Mangrove forests, the reduction of biodiversity threatens their survival

This is the alarm launched by an international study published in PNAS and coordinated by Unifi

Mangrove forests are becoming increasingly vulnerable, owing to the impoverishment in biodiversity of the invertebrate fauna that colonise these ecosystems and carries out essential ecological functions for their survival. This is the alarm launched by an international study coordinated by Stefano Cannicci and Sara Fratini, researchers at the University of Florence and published in PNAS precisely on UNESCO’s International Mangrove Day.

The research project has recorded the lowest frequency of biodiversity in species of resident invertebrates – mainly crabs and molluscs – living in mangrove forests stretching across South America, the East Indian Ocean, and the Pacific. These coastal forests are already threatened by deforestation eroding their extension.

Researchers mapped 209 species of crustaceans and 155 species of molluscs in 16 tropical and subtropical forests around the world. They then classified these species into 64 functional entities - based on what they eat, their behaviour and the specific microhabitat in which they live - essential for the viability of the mangroves.

“Mangroves are very important for an array of ecosystem services they provide to local communities, starting from carbon sequestration, and therefore from the reduction of the effects of climate change” says Stefano Cannicci, full professor of Zoology at Unifi. "These forests colonise the areas of the shore flooded by tides -harsh environments, due to the salinity of the water and the lack of oxygen present in the soil," the researcher explains. "Invertebrates come to their help, constantly moving the soil to feed and build their burrows and ultimately increasing the natural cycle of nutrients, which become readily available for the plants, and providing oxygen to the roots.”
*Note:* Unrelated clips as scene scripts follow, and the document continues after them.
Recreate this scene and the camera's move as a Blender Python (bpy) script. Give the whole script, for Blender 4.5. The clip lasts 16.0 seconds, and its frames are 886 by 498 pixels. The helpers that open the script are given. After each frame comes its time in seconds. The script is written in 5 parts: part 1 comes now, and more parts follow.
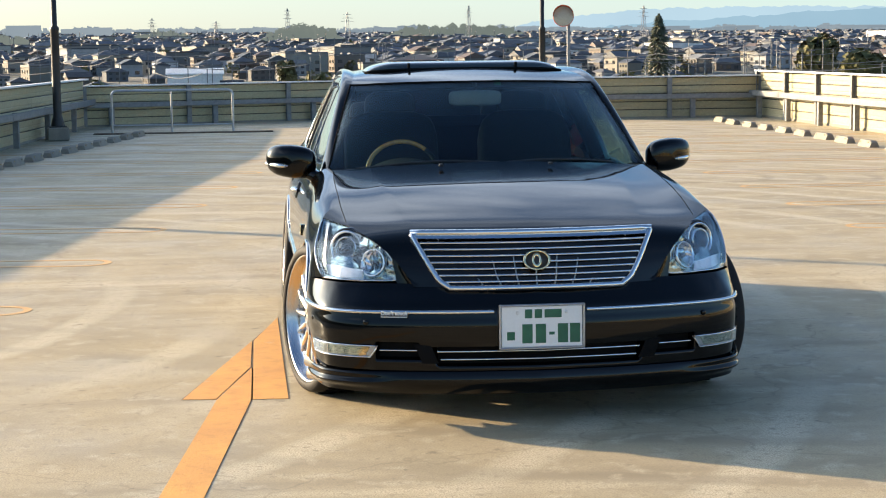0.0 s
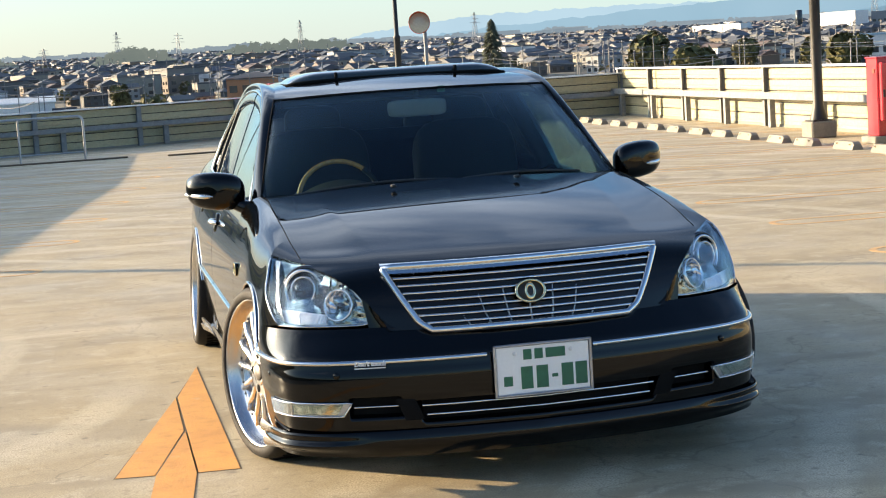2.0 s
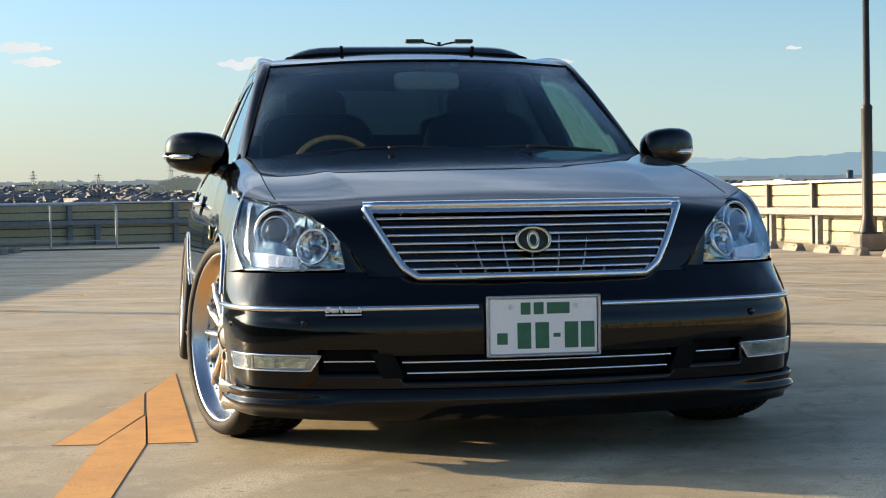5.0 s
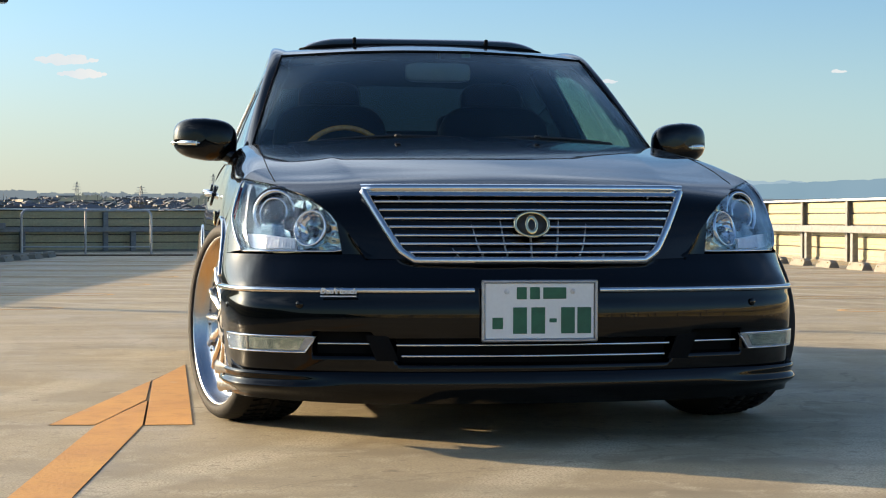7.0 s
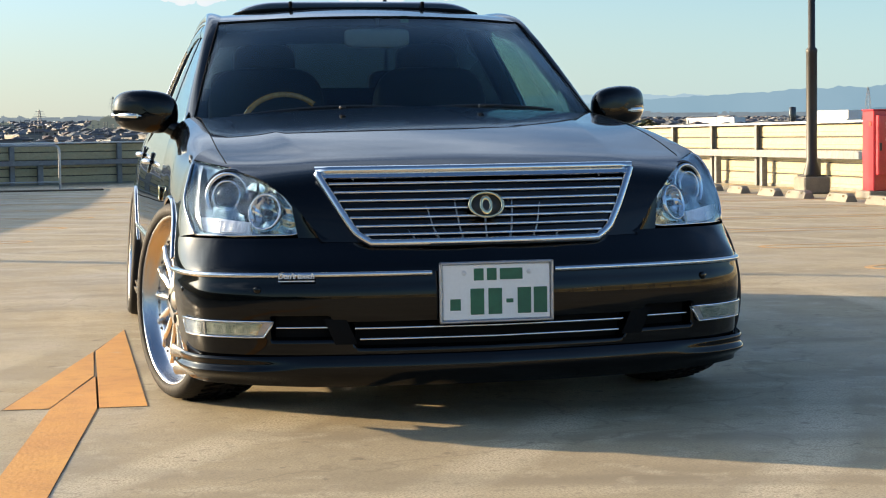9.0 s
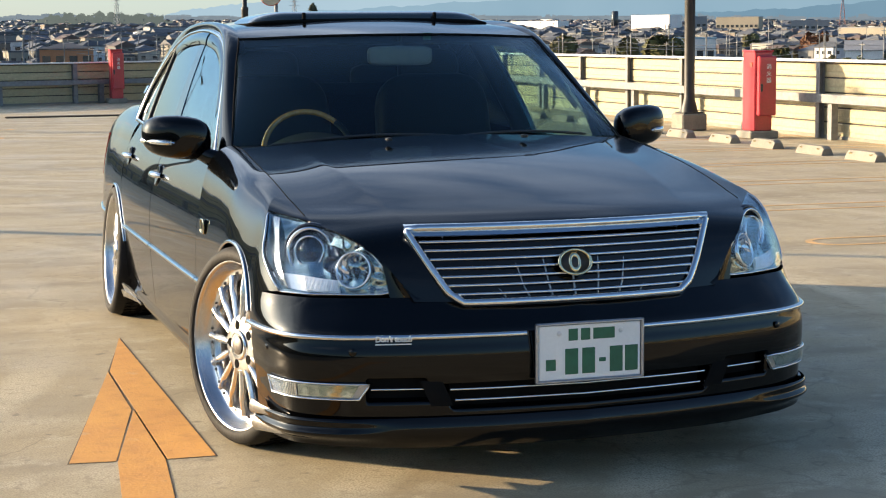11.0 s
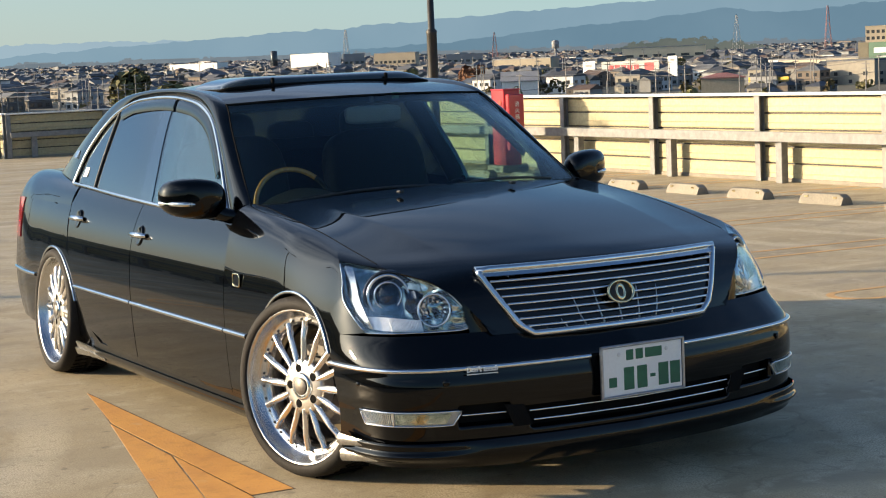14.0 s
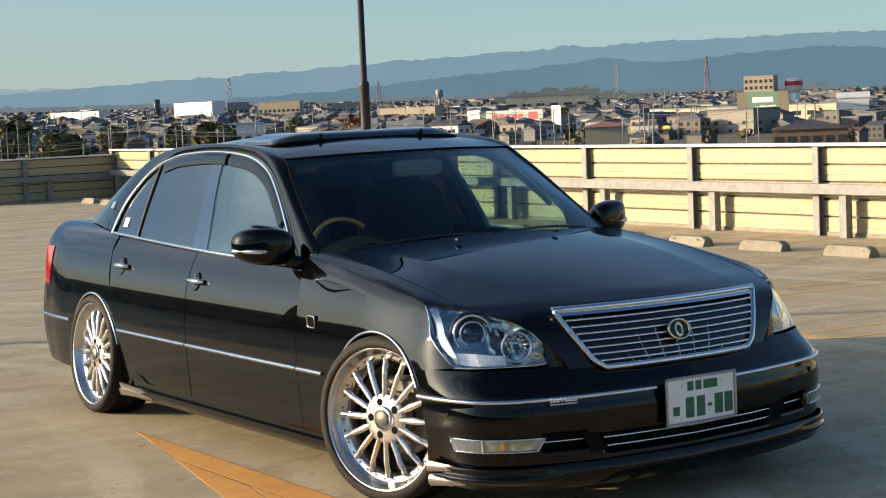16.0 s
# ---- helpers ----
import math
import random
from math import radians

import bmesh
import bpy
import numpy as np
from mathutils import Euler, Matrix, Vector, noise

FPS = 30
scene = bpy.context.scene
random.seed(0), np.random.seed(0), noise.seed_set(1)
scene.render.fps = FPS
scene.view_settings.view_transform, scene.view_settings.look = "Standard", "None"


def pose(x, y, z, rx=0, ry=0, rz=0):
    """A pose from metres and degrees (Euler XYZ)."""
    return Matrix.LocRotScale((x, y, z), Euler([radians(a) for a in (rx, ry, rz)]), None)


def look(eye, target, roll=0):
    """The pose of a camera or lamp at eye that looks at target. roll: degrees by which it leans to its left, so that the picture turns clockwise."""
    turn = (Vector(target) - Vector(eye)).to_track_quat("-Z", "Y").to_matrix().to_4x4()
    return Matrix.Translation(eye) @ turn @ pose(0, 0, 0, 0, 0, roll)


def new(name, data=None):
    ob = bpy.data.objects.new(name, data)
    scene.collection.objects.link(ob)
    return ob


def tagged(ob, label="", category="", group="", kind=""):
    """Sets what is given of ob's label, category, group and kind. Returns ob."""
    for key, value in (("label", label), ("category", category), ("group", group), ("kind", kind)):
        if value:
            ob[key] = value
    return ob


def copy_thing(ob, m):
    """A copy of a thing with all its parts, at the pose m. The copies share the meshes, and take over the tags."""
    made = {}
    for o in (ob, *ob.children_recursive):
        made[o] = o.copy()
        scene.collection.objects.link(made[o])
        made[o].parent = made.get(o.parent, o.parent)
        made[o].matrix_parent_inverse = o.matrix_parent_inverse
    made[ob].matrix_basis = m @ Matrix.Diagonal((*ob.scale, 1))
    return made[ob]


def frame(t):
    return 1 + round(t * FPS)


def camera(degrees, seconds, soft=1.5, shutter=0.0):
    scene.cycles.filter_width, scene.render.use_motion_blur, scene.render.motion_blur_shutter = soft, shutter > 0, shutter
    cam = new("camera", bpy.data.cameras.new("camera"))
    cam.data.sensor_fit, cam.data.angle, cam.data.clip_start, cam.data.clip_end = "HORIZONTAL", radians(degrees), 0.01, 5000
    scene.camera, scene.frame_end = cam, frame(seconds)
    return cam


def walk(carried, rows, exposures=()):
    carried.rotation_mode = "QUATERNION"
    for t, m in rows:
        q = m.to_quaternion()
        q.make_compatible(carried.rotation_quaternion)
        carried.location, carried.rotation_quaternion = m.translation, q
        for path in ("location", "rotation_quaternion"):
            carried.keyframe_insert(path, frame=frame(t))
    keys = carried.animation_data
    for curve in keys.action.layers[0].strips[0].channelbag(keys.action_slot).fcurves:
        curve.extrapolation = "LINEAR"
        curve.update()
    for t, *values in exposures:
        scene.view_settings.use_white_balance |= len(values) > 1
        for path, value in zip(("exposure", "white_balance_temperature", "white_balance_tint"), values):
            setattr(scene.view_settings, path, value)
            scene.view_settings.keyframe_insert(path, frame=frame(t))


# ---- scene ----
cam = camera(28.7, 16.0, 1.1)
PATH = [
    (0, (-1.177, -7.745, 1.518), (-0.951, -5.771, 1.29), -0.7),
    (0.5, (-1.18, -7.473, 1.504), (-0.912, -5.505, 1.268), -1.2),
    (1, (-1.241, -7.211, 1.507), (-0.937, -5.248, 1.273), -1.8),
    (1.5, (-1.423, -6.926, 1.521), (-1.053, -4.973, 1.299), -3.0),
    (2, (-1.509, -6.646, 1.497), (-1.106, -4.7, 1.276), -3.6),
    (2.5, (-1.541, -6.361, 1.485), (-1.142, -4.415, 1.251), -2.8),
    (3, (-1.554, -6.113, 1.443), (-1.131, -4.173, 1.205), -2.0),
    (3.5, (-1.451, -6.032, 1.307), (-1.032, -4.087, 1.103), -1.7),
    (4, (-1.324, -5.981, 1.085), (-0.939, -4.024, 0.944), -0.5),
    (4.2, (-1.295, -5.976, 1.011), (-0.92, -4.015, 0.894), -0.4),
    (6.3, (-1.162, -5.959, 0.643), (-0.814, -3.99, 0.611), -1.3),
    (6.5, (-1.145, -5.965, 0.657), (-0.808, -3.994, 0.618), -1.0),
    (7, (-1.094, -5.959, 0.681), (-0.778, -3.984, 0.646), 0.1),
    (7.5, (-1.113, -5.972, 0.709), (-0.778, -4.001, 0.665), 1.1),
    (8, (-1.131, -5.969, 0.717), (-0.771, -4.003, 0.656), 0.1),
    (8.2, (-1.127, -5.964, 0.711), (-0.757, -4.0, 0.642), -0.4),
    (10.3, (-1.712, -5.821, 1.269), (-1.185, -3.906, 1.033), -0.5),
    (10.5, (-1.785, -5.75, 1.284), (-1.239, -3.842, 1.042), -0.6),
    (11, (-2.005, -5.684, 1.351), (-1.391, -3.796, 1.107), -0.5),
    (11.5, (-2.313, -5.8, 1.415), (-1.606, -3.946, 1.17), -1.5),
    (12, (-2.523, -5.988, 1.455), (-1.767, -4.153, 1.209), -2.3),
    (12.5, (-2.719, -6.12, 1.482), (-1.927, -4.298, 1.253), -2.8),
    (13, (-2.999, -6.071, 1.485), (-2.162, -4.266, 1.282), -3.8),
    (13.5, (-3.255, -5.975, 1.48), (-2.356, -4.2, 1.28), -3.3),
    (14, (-3.438, -5.758, 1.467), (-2.473, -4.018, 1.258), -2.5),
    (14.5, (-3.712, -5.648, 1.471), (-2.694, -3.939, 1.263), -1.8),
    (15, (-3.982, -5.609, 1.498), (-2.906, -3.937, 1.282), -2.2),
    (15.5, (-4.175, -5.751, 1.508), (-3.076, -4.091, 1.317), -2.3),
    (16, (-4.348, -5.89, 1.537), (-3.264, -4.216, 1.378), -2.4),
]
walk(cam, [(t, look(eye, target, roll)) for t, eye, target, roll in PATH], [(0, 1.74), (2, 1.74), (3.5, 1.77), (4.0, 1.48), (6.5, 1.29), (8, 1.33), (10.5, 1.60), (11.0, 1.49), (12.5, 1.24), (14.5, 1.12), (16, 1.0)])

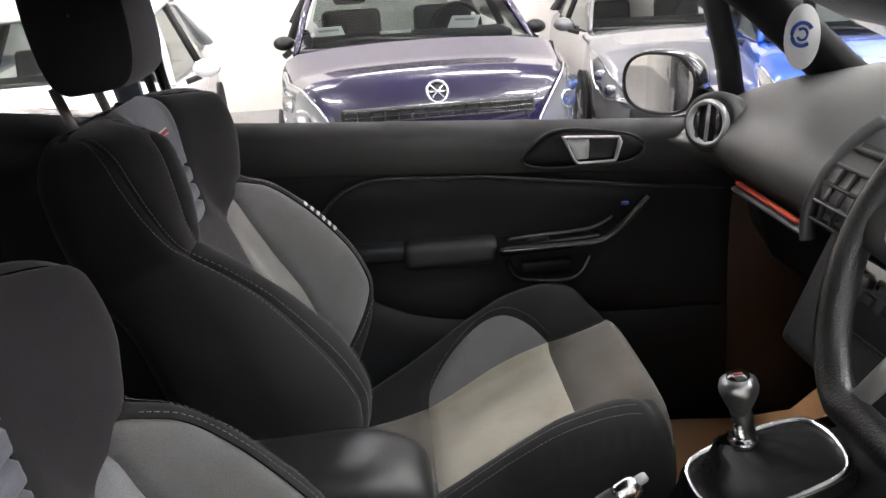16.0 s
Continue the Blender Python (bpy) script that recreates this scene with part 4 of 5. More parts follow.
for y, zz in ((0.628, 0.910), (-0.63, 0.90)):
    v = new("side_vent")
    v.parent = dash
    ax = Vector((-0.80, -0.55 if y > 0 else 0.35, 0.12)).normalized()
    vc = Vector((0.906, 0.588, 0.930)) if y > 0 else Vector((0.915, y, zz))
    part("vent_ring", lathe([(0.033, 0.0), (0.040, -0.006), (0.043, 0.008), (0.040, 0.017), (0.035, 0.016), (0.033, 0.004)], tuple(ax), tuple(vc), 32), M_SILVER, v, "satin ring")
    part("vent_cup", lathe([(0.051, -0.05), (0.056, -0.02), (0.053, 0.004), (0.047, 0.004)], tuple(ax), tuple(vc), 28), M_SOFT, v)
    part("vent_bowl", lathe([(0.037, 0.005), (0.030, 0.003), (0.008, 0.002), (0.001, 0.001)], tuple(ax), tuple(vc), 24), M_BLACKRUBBER, v)
    side = ax.cross(Vector((0, 0, 1))).normalized()
    upv = side.cross(ax)
    for k in (-0.020, 0.0, 0.020):
        w = math.sqrt(max(0.036**2 - k * k, 1e-6))
        part("louvre", tube([vc + ax * 0.010 + side * k - upv * w, vc + ax * 0.010 + side * k + upv * w], 0.004, 8, flat=0.5), M_SILVER if k == 0 else M_PIANO, v)
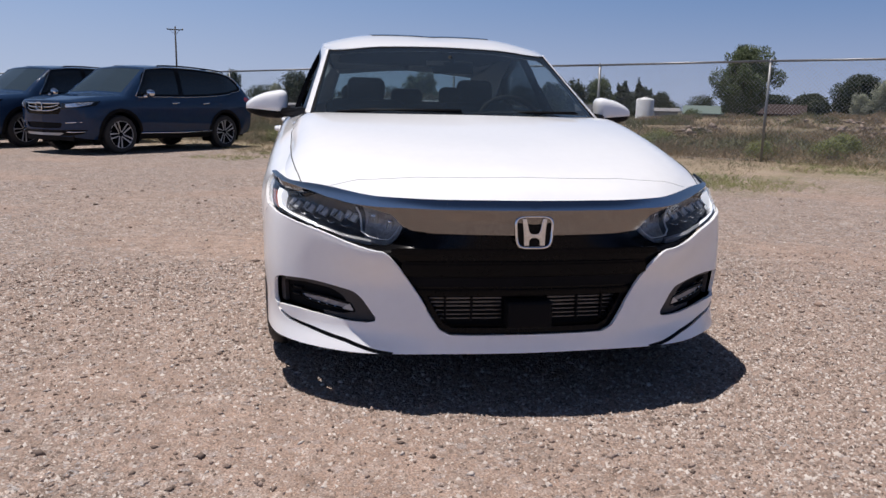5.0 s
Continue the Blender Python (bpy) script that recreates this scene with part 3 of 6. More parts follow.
# rounded upper edge of the bumper along the black surround
for s in (1, -1):
    edge = ring.at(resample(nose([*GRILLE_SIDE[3:], (.476, .535), *WHITE_EDGE]), .02, False))
    bm = bmesh.new()
    tube(bm, [Vector(q) for q in (edge[0] - edge[1] * .0035) * (s, 1, 1)], .0042, 8)
    part("bumper_edge", bm, M_WHITE, sedan)

# hood, with its front seam
arc = hood_shell.find([(0, .155), (.07, .157), (.25, .172), (.36, .190), (.55, .228), (.655, .262)], (0, 1), hood_shell.grid[..., 1] < .6)
arc[0, 0] = -.01
hp = cut(hood_shell, [("seam", stripe(resample(arc, .03, False), .0038))], .045, .02)
part("hood", skin("hood", hood_shell, hp["rest"], 0, .015), M_WHITE, sedan, "white painted hood with raised shoulders")
part("hood_seam", skin("hood_seam", hood_shell, hp["seam"], -.006), M_GAP, sedan)
# thin gap along the sides of the hood
for s in (1, -1):
    bm = bmesh.new()
    gap_front = hood_shell.at(resample(hood_shell.find([(.750, .350), (.764, .423), (.784, .549), (.795, .68)], (0, 1), (hood_shell.grid[..., 1] < 1.0) & (hood_shell.grid[..., 0] > .5)), .03, False))
    gap = np.concatenate([gap_front[0] + gap_front[1] * .0003, ring.line([(u, 5.96) for u in np.linspace(5.95, 6.68, 8)], .0002)]) * (s, 1, 1)
    tube(bm, [Vector(p) for p in gap] + [Vector((s * x, y, z)) for x, y, z in ((.765, 1.287, .9585), (.752, 1.350, .9675))], .0019, 5)
    part("hood_gap", bm, M_GAP, sedan)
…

Scientists have found that there are only one or just a few species performing similar functions  in many of our planet’s mangroves, and they have identified the forests that could suffer the greatest damage from faunal impoverishment.

“Our data tell us that even a modest loss of biodiversity of invertebrates can have negative consequences on the functionality and resilience of mangroves to environmental changes, particularly climate change, but there are still areas that will be a valuable biodiversity reservoir for these forests,” comments Sara Fratini, Assistant Professor in Zoology.